Scene script records
+++++

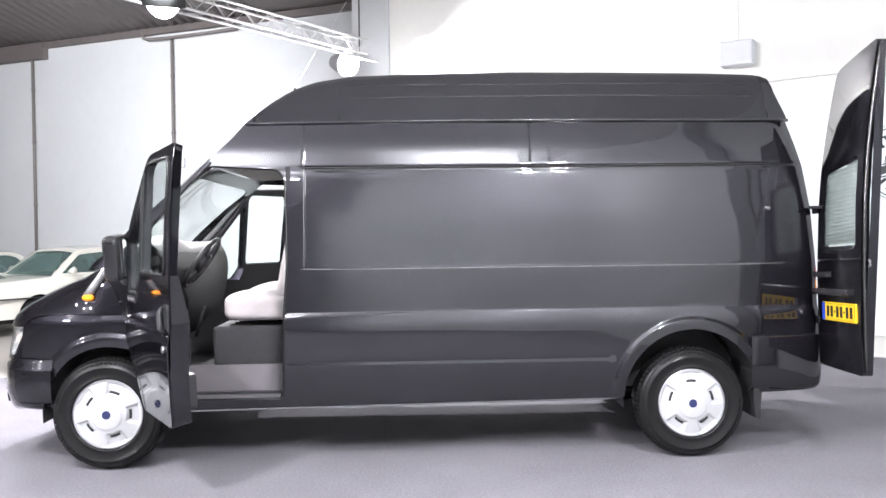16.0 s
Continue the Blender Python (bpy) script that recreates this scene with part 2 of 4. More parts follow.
def rounded(points, radius=0.03, steps=4):
    """The outline with its corners rounded."""
    out, n = [], len(points)
    for i in range(n):
        p, a, b = (Vector(points[j % n]).to_2d() for j in (i, i - 1, i + 1))
        r = min(radius, 0.45 * (a - p).length, 0.45 * (b - p).length)
        s, e = p + (a - p).normalized() * r, p + (b - p).normalized() * r
        for k in range(steps + 1):
            f = k / steps
            out.append(tuple((1 - f) ** 2 * s + 2 * f * (1 - f) * p + f * f * e))
    return out


def inside(pt, poly):
    x, y = pt
    hit = False
    for (x0, y0), (x1, y1) in zip(poly, poly[1:] + poly[:1]):
        if (y0 > y) != (y1 > y) and x < (x1 - x0) * (y - y0) / (y1 - y0) + x0:
            hit = not hit
    return hit


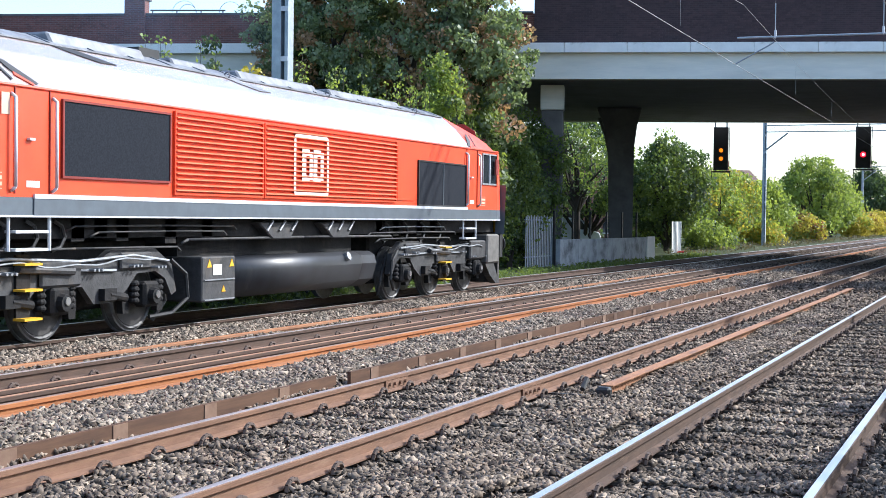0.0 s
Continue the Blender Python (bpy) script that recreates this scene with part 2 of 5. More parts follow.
ROOF_TILE = material("brown_roof_tiles", (0.14, 0.085, 0.065), 0.85, second=(0.1, 0.06, 0.05), scale=3)
ROOF_PALE = material("pale_blue_grey_roof", (0.45, 0.5, 0.54), 0.6, second=(0.38, 0.42, 0.46), scale=1)
STATION_WALL = material("cream_station_wall", (0.5, 0.47, 0.38), 0.8, second=(0.42, 0.4, 0.33), scale=1)
PANE_SKY = material("pale_glazing", (0.35, 0.42, 0.48), 0.1, second=(0.3, 0.36, 0.42), scale=1)
VAN_WHITE = material("white_van_paint", (0.75, 0.77, 0.8), 0.3, second=(0.68, 0.7, 0.73), scale=2)
DRY = material("dry_stalk", (0.2, 0.14, 0.08), 0.9, second=(0.14, 0.1, 0.06), scale=10)
LEAF_DRY = leaf_material("dry_weed_leaves", (0.12, 0.09, 0.045), (0.09, 0.1, 0.04), (0.12, 0.1, 0.04))
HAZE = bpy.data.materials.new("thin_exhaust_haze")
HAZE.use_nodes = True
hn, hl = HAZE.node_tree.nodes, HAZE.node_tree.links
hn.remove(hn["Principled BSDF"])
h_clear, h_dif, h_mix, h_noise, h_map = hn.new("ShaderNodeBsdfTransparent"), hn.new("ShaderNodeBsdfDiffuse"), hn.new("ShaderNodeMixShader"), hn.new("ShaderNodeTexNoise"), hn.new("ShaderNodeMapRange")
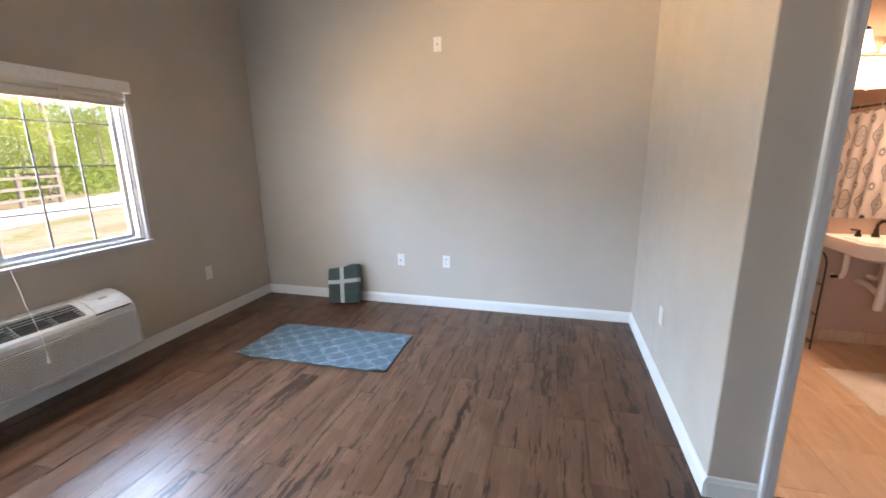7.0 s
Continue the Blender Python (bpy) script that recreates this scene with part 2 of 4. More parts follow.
def curtain_material():
    n = Nodes("printed_curtain", 0.85)
    c = n.coords("UV")
    s = n.split(c)
    P = 0.285

    def cell(off):
        u = n.math("SUBTRACT", n.math("FRACT", n.math("ADD", n.math("DIVIDE", s[0], P), off)), 0.5)
        v = n.math("SUBTRACT", n.math("FRACT", n.math("ADD", n.math("DIVIDE", s[1], P), off)), 0.5)
        rad = n.math("SQRT", n.math("ADD", n.math("MULTIPLY", u, u), n.math("MULTIPLY", v, v)))
        return u, v, rad, n.math("ARCTAN2", v, u)

    u, v, rad, a = cell(0.0)
    lob = n.math("ADD", rad, n.math("ADD", n.math("MULTIPLY", n.math("COSINE", n.math("MULTIPLY", a, 16)), 0.012), n.math("MULTIPLY", n.math("COSINE", n.math("MULTIPLY", a, 4)), -0.035)))
    fill = n.step(lob, 0.278, 0.293, 1.0, 0.0)
    ring = n.step(n.math("ABSOLUTE", n.math("SUBTRACT", lob, 0.278)), 0.014, 0.028, 1.0, 0.0)
    cross = n.math("MULTIPLY", n.step(n.math("MINIMUM", n.math("ABSOLUTE", u), n.math("ABSOLUTE", v)), 0.008, 0.016, 1.0, 0.0), n.step(rad, 0.14, 0.16, 1.0, 0.0))
    pet = n.math("MULTIPLY", n.step(n.math("ABSOLUTE", n.math("SUBTRACT", rad, n.math("ADD", 0.165, n.math("MULTIPLY", n.math("COSINE", n.math("MULTIPLY", a, 8)), 0.033)))), 0.006, 0.014, 1.0, 0.0), 0.5)
    u2, v2, rad2, a2 = cell(0.5)
    ray = n.step(n.math("COSINE", n.math("MULTIPLY", a2, 14)), -0.1, 0.5)
    burst = n.math("MULTIPLY", n.step(rad2, 0.10, 0.20, 1.0, 0.0), n.math("MAXIMUM", n.step(rad2, 0.10, 0.115, 1.0, 0.0), ray))
    hole = n.step(rad2, 0.045, 0.06, 0.0, 1.0)
    burst = n.math("MULTIPLY", n.math("MULTIPLY", burst, hole), 0.9)
    cloth = n.ramp(n.noise(n.coords("Object"), 7, 4), (0.3, (0.78, 0.74, 0.73)), (0.7, (0.84, 0.80, 0.79)))
    col = n.mix(n.math("MULTIPLY", fill, 0.5), cloth, (0.42, 0.41, 0.39))
    dark = n.math("MAXIMUM", n.math("MAXIMUM", n.math("MULTIPLY", ring, 0.8), n.math("MULTIPLY", cross, 0.6)), n.math("MAXIMUM", pet, burst))
    n.colour(n.mix(dark, col, (0.17, 0.17, 0.17)))
    n.bump(n.noise(n.coords("Object"), 500, 2), 0.2, 0.0006)
    return n.m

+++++

▶ _TASK BRIEF_:
Exact duplication of all the records is required; pictures are omitted from the copy.

▶ _THE REPLY_:
16.0 s
Continue the Blender Python (bpy) script that recreates this scene with part 2 of 4. More parts follow.
def rounded(points, radius=0.03, steps=4):
    """The outline with its corners rounded."""
    out, n = [], len(points)
    for i in range(n):
        p, a, b = (Vector(points[j % n]).to_2d() for j in (i, i - 1, i + 1))
        r = min(radius, 0.45 * (a - p).length, 0.45 * (b - p).length)
        s, e = p + (a - p).normalized() * r, p + (b - p).normalized() * r
        for k in range(steps + 1):
            f = k / steps
            out.append(tuple((1 - f) ** 2 * s + 2 * f * (1 - f) * p + f * f * e))
    return out


def inside(pt, poly):
    x, y = pt
    hit = False
    for (x0, y0), (x1, y1) in zip(poly, poly[1:] + poly[:1]):
        if (y0 > y) != (y1 > y) and x < (x1 - x0) * (y - y0) / (y1 - y0) + x0:
            hit = not hit
    return hit


0.0 s
Continue the Blender Python (bpy) script that recreates this scene with part 2 of 5. More parts follow.
ROOF_TILE = material("brown_roof_tiles", (0.14, 0.085, 0.065), 0.85, second=(0.1, 0.06, 0.05), scale=3)
ROOF_PALE = material("pale_blue_grey_roof", (0.45, 0.5, 0.54), 0.6, second=(0.38, 0.42, 0.46), scale=1)
STATION_WALL = material("cream_station_wall", (0.5, 0.47, 0.38), 0.8, second=(0.42, 0.4, 0.33), scale=1)
PANE_SKY = material("pale_glazing", (0.35, 0.42, 0.48), 0.1, second=(0.3, 0.36, 0.42), scale=1)
VAN_WHITE = material("white_van_paint", (0.75, 0.77, 0.8), 0.3, second=(0.68, 0.7, 0.73), scale=2)
DRY = material("dry_stalk", (0.2, 0.14, 0.08), 0.9, second=(0.14, 0.1, 0.06), scale=10)
LEAF_DRY = leaf_material("dry_weed_leaves", (0.12, 0.09, 0.045), (0.09, 0.1, 0.04), (0.12, 0.1, 0.04))
HAZE = bpy.data.materials.new("thin_exhaust_haze")
HAZE.use_nodes = True
hn, hl = HAZE.node_tree.nodes, HAZE.node_tree.links
hn.remove(hn["Principled BSDF"])
h_clear, h_dif, h_mix, h_noise, h_map = hn.new("ShaderNodeBsdfTransparent"), hn.new("ShaderNodeBsdfDiffuse"), hn.new("ShaderNodeMixShader"), hn.new("ShaderNodeTexNoise"), hn.new("ShaderNodeMapRange")
7.0 s
Continue the Blender Python (bpy) script that recreates this scene with part 2 of 4. More parts follow.
def curtain_material():
    n = Nodes("printed_curtain", 0.85)
    c = n.coords("UV")
    s = n.split(c)
    P = 0.285

    def cell(off):
        u = n.math("SUBTRACT", n.math("FRACT", n.math("ADD", n.math("DIVIDE", s[0], P), off)), 0.5)
        v = n.math("SUBTRACT", n.math("FRACT", n.math("ADD", n.math("DIVIDE", s[1], P), off)), 0.5)
        rad = n.math("SQRT", n.math("ADD", n.math("MULTIPLY", u, u), n.math("MULTIPLY", v, v)))
        return u, v, rad, n.math("ARCTAN2", v, u)

    u, v, rad, a = cell(0.0)
    lob = n.math("ADD", rad, n.math("ADD", n.math("MULTIPLY", n.math("COSINE", n.math("MULTIPLY", a, 16)), 0.012), n.math("MULTIPLY", n.math("COSINE", n.math("MULTIPLY", a, 4)), -0.035)))
    fill = n.step(lob, 0.278, 0.293, 1.0, 0.0)
    ring = n.step(n.math("ABSOLUTE", n.math("SUBTRACT", lob, 0.278)), 0.014, 0.028, 1.0, 0.0)
    cross = n.math("MULTIPLY", n.step(n.math("MINIMUM", n.math("ABSOLUTE", u), n.math("ABSOLUTE", v)), 0.008, 0.016, 1.0, 0.0), n.step(rad, 0.14, 0.16, 1.0, 0.0))
    pet = n.math("MULTIPLY", n.step(n.math("ABSOLUTE", n.math("SUBTRACT", rad, n.math("ADD", 0.165, n.math("MULTIPLY", n.math("COSINE", n.math("MULTIPLY", a, 8)), 0.033)))), 0.006, 0.014, 1.0, 0.0), 0.5)
    u2, v2, rad2, a2 = cell(0.5)
    ray = n.step(n.math("COSINE", n.math("MULTIPLY", a2, 14)), -0.1, 0.5)
    burst = n.math("MULTIPLY", n.step(rad2, 0.10, 0.20, 1.0, 0.0), n.math("MAXIMUM", n.step(rad2, 0.10, 0.115, 1.0, 0.0), ray))
    hole = n.step(rad2, 0.045, 0.06, 0.0, 1.0)
    burst = n.math("MULTIPLY", n.math("MULTIPLY", burst, hole), 0.9)
    cloth = n.ramp(n.noise(n.coords("Object"), 7, 4), (0.3, (0.78, 0.74, 0.73)), (0.7, (0.84, 0.80, 0.79)))
    col = n.mix(n.math("MULTIPLY", fill, 0.5), cloth, (0.42, 0.41, 0.39))
    dark = n.math("MAXIMUM", n.math("MAXIMUM", n.math("MULTIPLY", ring, 0.8), n.math("MULTIPLY", cross, 0.6)), n.math("MAXIMUM", pet, burst))
    n.colour(n.mix(dark, col, (0.17, 0.17, 0.17)))
    n.bump(n.noise(n.coords("Object"), 500, 2), 0.2, 0.0006)
    return n.m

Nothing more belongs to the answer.